Reputation: 396
I have read a lot about this and I still don't understand it. Let's say I have a domain with a form available only for authenticated users to post comments on some kind of content:
my_form.php
<form action="post_comment.php" method="post">
<textarea name="comment"></textarea>
<input type="hidden" name="csrf_token" value="<?php print $csrf_token; ?>" />
<input type="submit" value="Post" />
</form>
post_comment.php
<?php
if(!isset($_POST['csrf_token']) || !CSRFToken::validate($_POST['csrf_token'])){
print "Invalid CSRF-Token!";
exit;
}
[...]
?>
The post_comment.php will reject any request if the "csrf_token" token value is not sent or is not valid. So we are preventing attackers to use our post_comment.php.
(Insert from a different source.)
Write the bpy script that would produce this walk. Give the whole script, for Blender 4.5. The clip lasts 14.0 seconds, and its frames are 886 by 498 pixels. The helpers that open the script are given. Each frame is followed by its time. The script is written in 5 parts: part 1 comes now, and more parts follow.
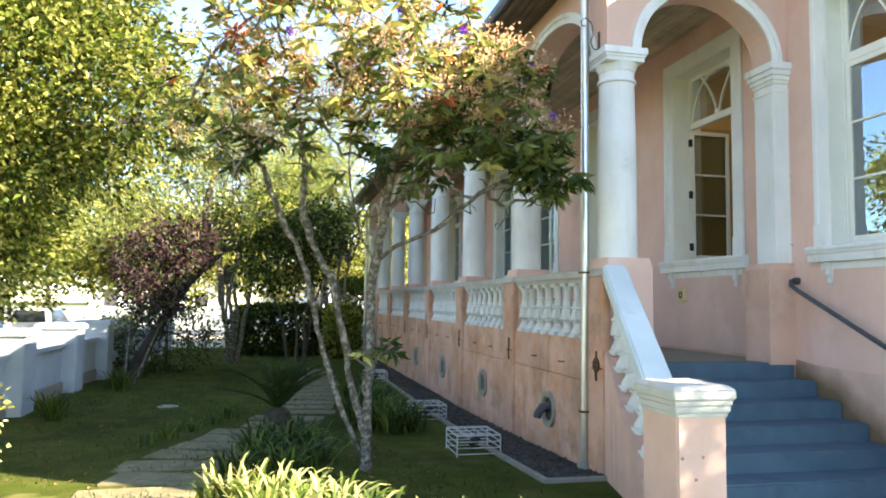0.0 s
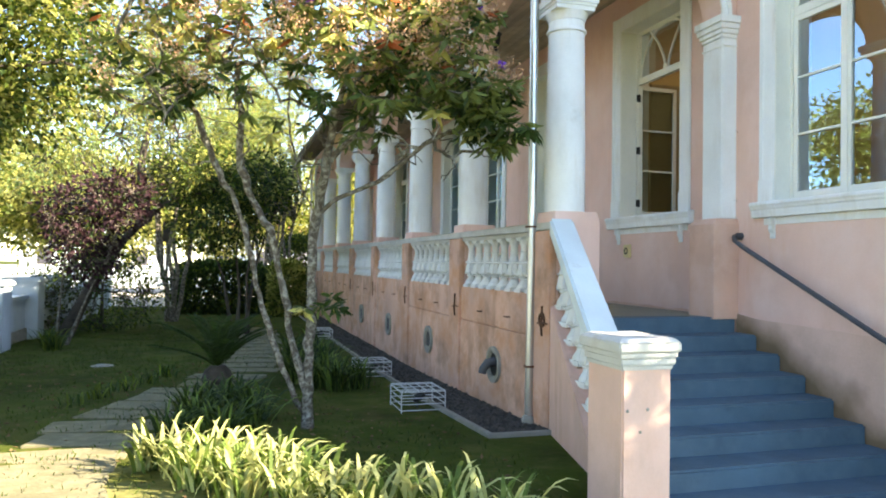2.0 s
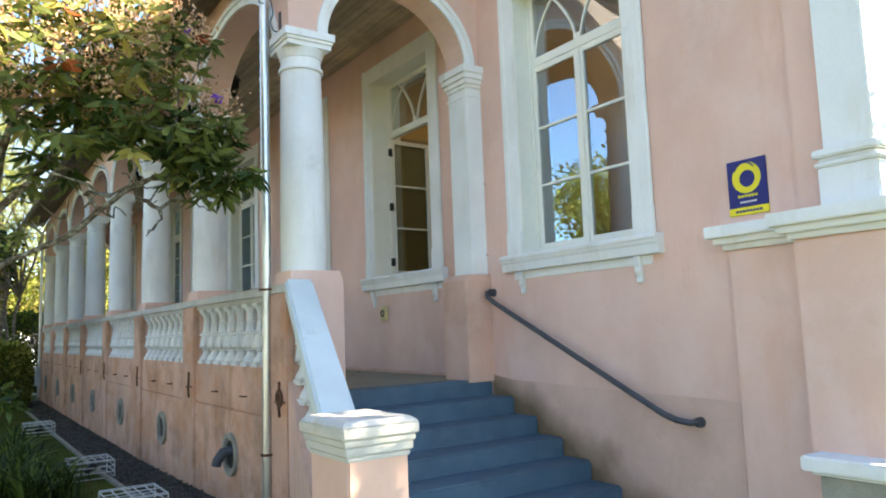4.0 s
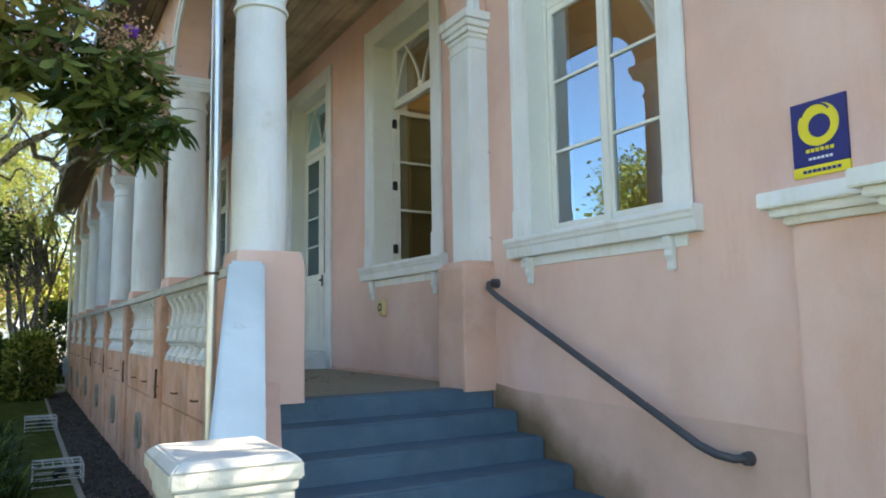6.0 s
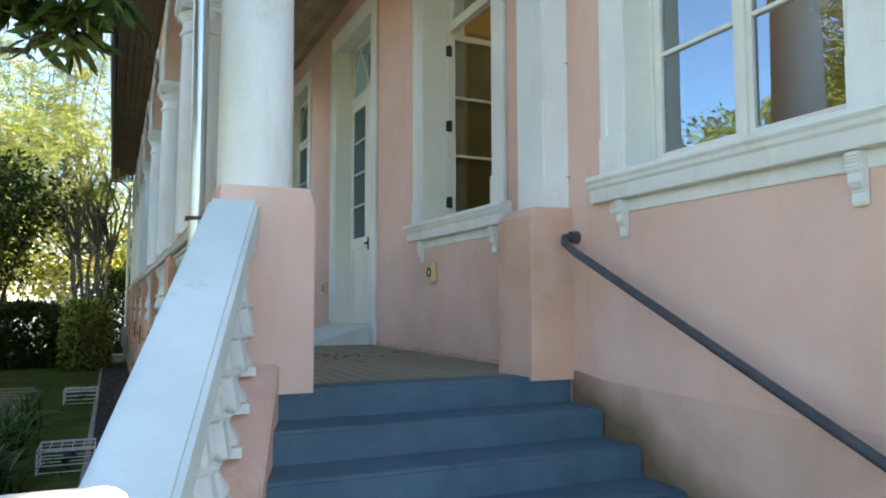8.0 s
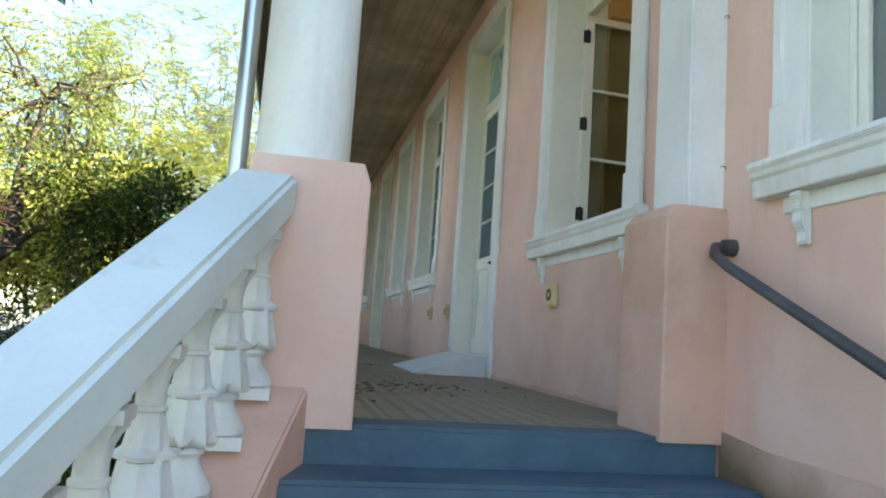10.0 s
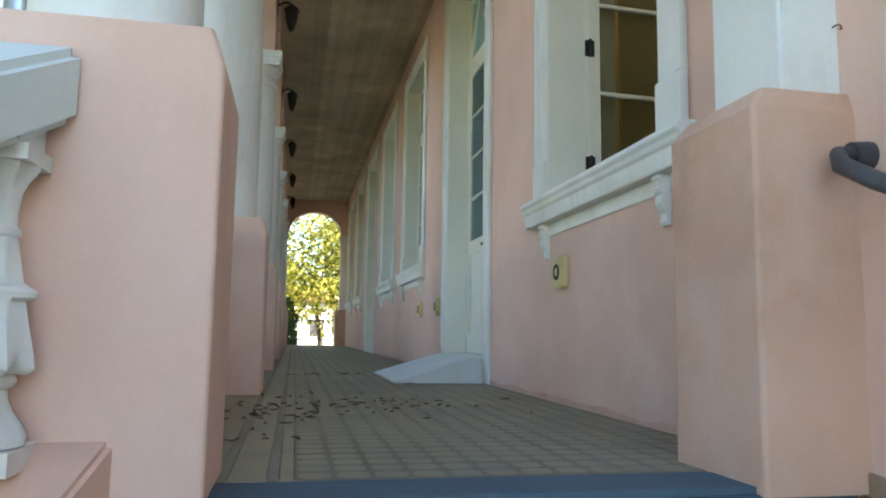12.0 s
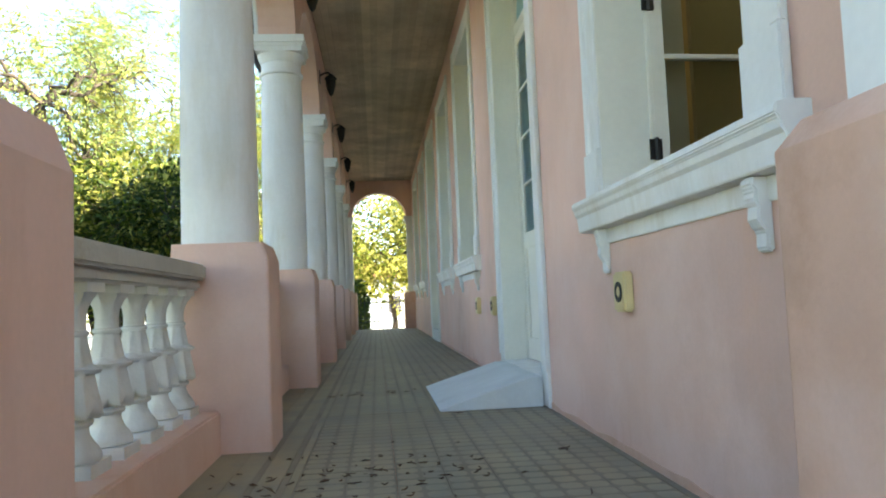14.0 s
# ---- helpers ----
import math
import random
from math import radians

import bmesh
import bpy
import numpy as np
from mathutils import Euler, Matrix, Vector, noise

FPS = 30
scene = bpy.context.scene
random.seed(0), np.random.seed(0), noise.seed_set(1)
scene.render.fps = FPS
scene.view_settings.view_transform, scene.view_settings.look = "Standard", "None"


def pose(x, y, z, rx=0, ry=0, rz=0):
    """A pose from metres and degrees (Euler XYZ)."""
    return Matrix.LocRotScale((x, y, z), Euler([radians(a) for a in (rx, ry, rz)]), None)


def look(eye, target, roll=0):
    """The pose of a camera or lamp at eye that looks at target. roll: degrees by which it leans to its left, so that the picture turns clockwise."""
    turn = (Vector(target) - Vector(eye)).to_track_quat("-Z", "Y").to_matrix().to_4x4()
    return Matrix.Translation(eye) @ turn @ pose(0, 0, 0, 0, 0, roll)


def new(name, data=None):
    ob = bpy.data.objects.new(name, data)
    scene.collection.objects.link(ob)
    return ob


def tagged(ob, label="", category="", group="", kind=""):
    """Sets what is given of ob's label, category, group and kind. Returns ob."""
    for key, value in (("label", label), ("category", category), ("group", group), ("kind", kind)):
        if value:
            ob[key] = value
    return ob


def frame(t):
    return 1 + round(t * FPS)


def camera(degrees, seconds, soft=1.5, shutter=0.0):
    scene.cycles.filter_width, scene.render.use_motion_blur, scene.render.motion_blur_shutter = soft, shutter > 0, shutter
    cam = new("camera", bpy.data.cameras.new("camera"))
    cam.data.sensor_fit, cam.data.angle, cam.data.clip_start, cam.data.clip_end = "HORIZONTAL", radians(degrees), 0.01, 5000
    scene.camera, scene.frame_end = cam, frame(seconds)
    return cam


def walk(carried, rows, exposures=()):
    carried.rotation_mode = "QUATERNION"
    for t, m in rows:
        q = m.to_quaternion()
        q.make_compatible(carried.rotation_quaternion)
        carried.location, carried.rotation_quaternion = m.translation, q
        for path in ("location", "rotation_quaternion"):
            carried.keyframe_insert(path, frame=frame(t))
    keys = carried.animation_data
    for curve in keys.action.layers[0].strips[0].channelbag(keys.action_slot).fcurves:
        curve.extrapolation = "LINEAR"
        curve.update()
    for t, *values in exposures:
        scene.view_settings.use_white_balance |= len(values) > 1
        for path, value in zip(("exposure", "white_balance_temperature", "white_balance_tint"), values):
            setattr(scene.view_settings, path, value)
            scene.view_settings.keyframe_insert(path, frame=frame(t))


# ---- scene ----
cam = camera(62.6, 14.0, soft=1.9)
PATH = [
    (0, (0.167, 0.389, 1.45), (0.603, 2.335, 1.598), 0.7),
    (0.5, (0.167, 0.399, 1.439), (0.563, 2.355, 1.57), 1.7),
    (1, (0.131, 0.396, 1.433), (0.441, 2.369, 1.534), 1.5),
    (1.5, (0.165, 0.459, 1.408), (0.543, 2.423, 1.401), 1.5),
    (2, (0.249, 0.584, 1.398), (0.826, 2.499, 1.437), 0.8),
    (2.5, (0.28, 0.681, 1.423), (1.173, 2.466, 1.552), -0.6),
    (3, (0.502, 0.832, 1.398), (1.442, 2.592, 1.539), 0.3),
    (3.5, (0.76, 1.026, 1.396), (1.795, 2.736, 1.471), 0.4),
    (4, (0.978, 1.261, 1.391), (2.092, 2.908, 1.606), -2.1),
    (4.2, (1.06, 1.325, 1.393), (2.2, 2.956, 1.599), -2.6),
    (6.3, (2.166, 2.24, 1.35), (3.141, 3.975, 1.551), -0.8),
    (6.5, (2.148, 2.379, 1.319), (3.123, 4.116, 1.494), -0.7),
    (7, (2.432, 2.717, 1.338), (3.427, 4.432, 1.6), -1.7),
    (7.5, (2.702, 3.022, 1.31), (3.563, 4.817, 1.5), -1.6),
    (8, (2.906, 3.327, 1.313), (3.73, 5.143, 1.463), -0.1),
    (8.5, (3.025, 3.599, 1.309), (3.946, 5.353, 1.582), -2.1),
    (9, (3.22, 3.851, 1.256), (3.89, 5.72, 1.495), -0.9),
    (9.2, (3.284, 3.857, 1.248), (3.783, 5.779, 1.489), 4.5),
    (11.3, (4.01, 5.176, 1.25), (4.283, 7.143, 1.488), 0.7),
    (11.5, (4.022, 5.284, 1.251), (4.323, 7.235, 1.571), 1.4),
    (12, (4.083, 5.506, 1.237), (4.476, 7.453, 1.47), 0.9),
    (12.5, (4.278, 5.753, 1.287), (4.523, 7.731, 1.444), -0.3),
    (13, (4.361, 5.902, 1.43), (4.453, 7.895, 1.574), 0.1),
    (13.5, (4.395, 6.092, 1.497), (4.531, 8.076, 1.712), -0.5),
    (14, (4.454, 6.241, 1.588), (4.64, 8.227, 1.732), -2.3),
]
walk(cam, [(t, look(eye, target, roll)) for t, eye, target, roll in PATH], exposures=[(0, 2.71, 7150, 11), (1.5, 2.76, 7100, 11), (2.5, 2.82, 7200, 11), (3.2, 2.74, 7250, 11), (4, 2.61, 7200, 11), (6.5, 2.43, 6950, 9), (7, 2.46, 6950, 9), (9, 2.62, 7100, 6), (11.5, 2.76, 7300, 8), (13, 2.92, 7300, 5), (14, 3.07, 7150, 6)])

# ---------- world, sun and sky ----------
SUN_EL, SUN_AZ = radians(30), (0.827, -0.562)      # the sun stands over the roof, behind the house
world = bpy.data.worlds.new("world")
scene.world = world
world.use_nodes = True
wn = world.node_tree
sky = wn.nodes.new("ShaderNodeTexSky")
sky.sky_type, sky.sun_disc, sky.sun_elevation = "NISHITA", False, SUN_EL
sky.sun_rotation = math.atan2(SUN_AZ[0], SUN_AZ[1])
sky.air_density, sky.dust_density, sky.ozone_density, sky.altitude = 1.0, 0.3, 2.5, 900
wn.nodes["Background"].inputs["Strength"].default_value = 0.105
wn.links.new(sky.outputs[0], wn.nodes["Background"].inputs[0])
sun = new("sun", bpy.data.lights.new("sun", "SUN"))
sun.data.energy, sun.data.angle, sun.data.color = 5.0, radians(0.5), (1.0, 0.90, 0.74)
sun.matrix_world = look((SUN_AZ[0] * 20, SUN_AZ[1] * 20, 20 * math.tan(SUN_EL)), (0, 0, 0))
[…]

BUT how to prevent the attacker to GET /my_form.php, read the csrf_token value from the form and POST to post_comment.php using it? What am I missing?
Upvotes: 2
Views: 477
Reputation: 1858
CSRF is an attack, where the victim is logged in your site (has a session cookie), when you have no session then there is no CSRF needed. The victim visits an evil other website with the same browser. This site can now make a post request to your site (with the cookie and therefore login of the victim), which you can prevent with CSRF Token, because while an evil site can send requests with cookies, it can not read the responses of requests (Same origin policy). You can turn of this behavior in your (personal) Browser, but it is enabled by default, because some applications depend on it.
Upvotes: 0
Reputation: 6650
The CSRF token is random and unique per session. Hence, an attacker can get the value of this token that is linked to his/her own credentials, but not to that of a potential victim.